> _Data extracted from a collection_:

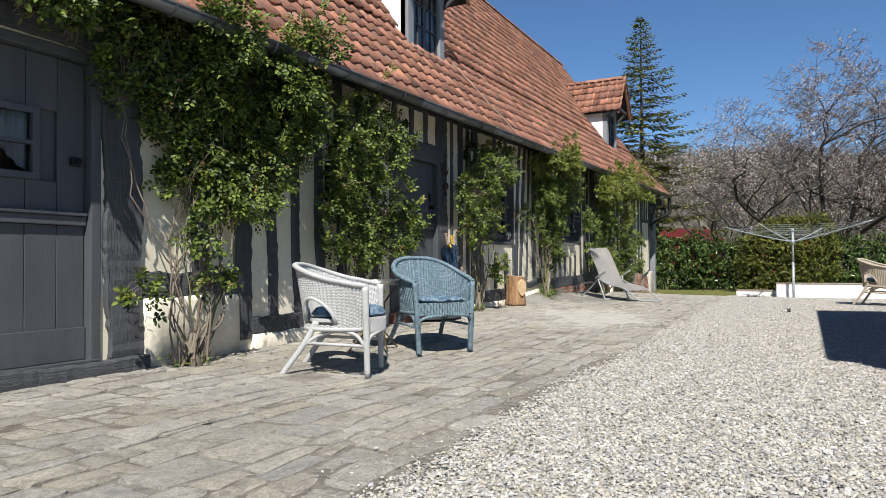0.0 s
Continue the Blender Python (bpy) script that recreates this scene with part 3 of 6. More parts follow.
def plank_door(name, x0, x1, z0, z1, rail, label, depth=WY + 0.05, glazed=None, boards=4, joints=None):
    """A boarded stable door: posts, boards above and below a moulded rail, kick board, ironwork."""
    d = thing(name, ((x0 + x1) / 2, depth, z0), label, "door", kind="structure")
    for a, b in ((x0, x0 + 0.075), (x1 - 0.075, x1)):
        bm = bmesh.new()
        box(bm, a, b, WY - 0.02, depth + 0.08, z0, z1, 0.008)
        part("door_post", bm, JOINERY, d)
    bm = bmesh.new()
    box(bm, x0 + 0.076, x1 - 0.076, WY - 0.02, depth + 0.08, z1 - 0.07, z1, 0.008)
    part("lintel_board", bm, JOINERY, d)
    a, b = x0 + 0.08, x1 - 0.08
    step = (b - a) / boards
    rng = random.Random(name)
    cuts = [a] + [a + step * k + rng.uniform(-0.03, 0.03) for k in range(1, boards)] + [b]
    cuts = [a, *joints, b] if joints else cuts
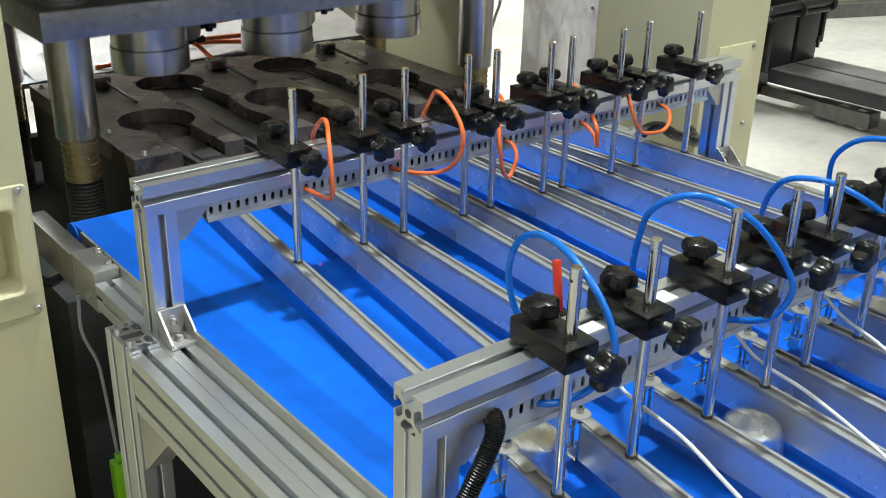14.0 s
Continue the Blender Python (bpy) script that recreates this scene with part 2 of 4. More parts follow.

> _WHAT IS REQUIRED_: Report the number of lines in the entries above that include the string "Blender". Give nothing but the number.

> _FULL RESPONSE_: 2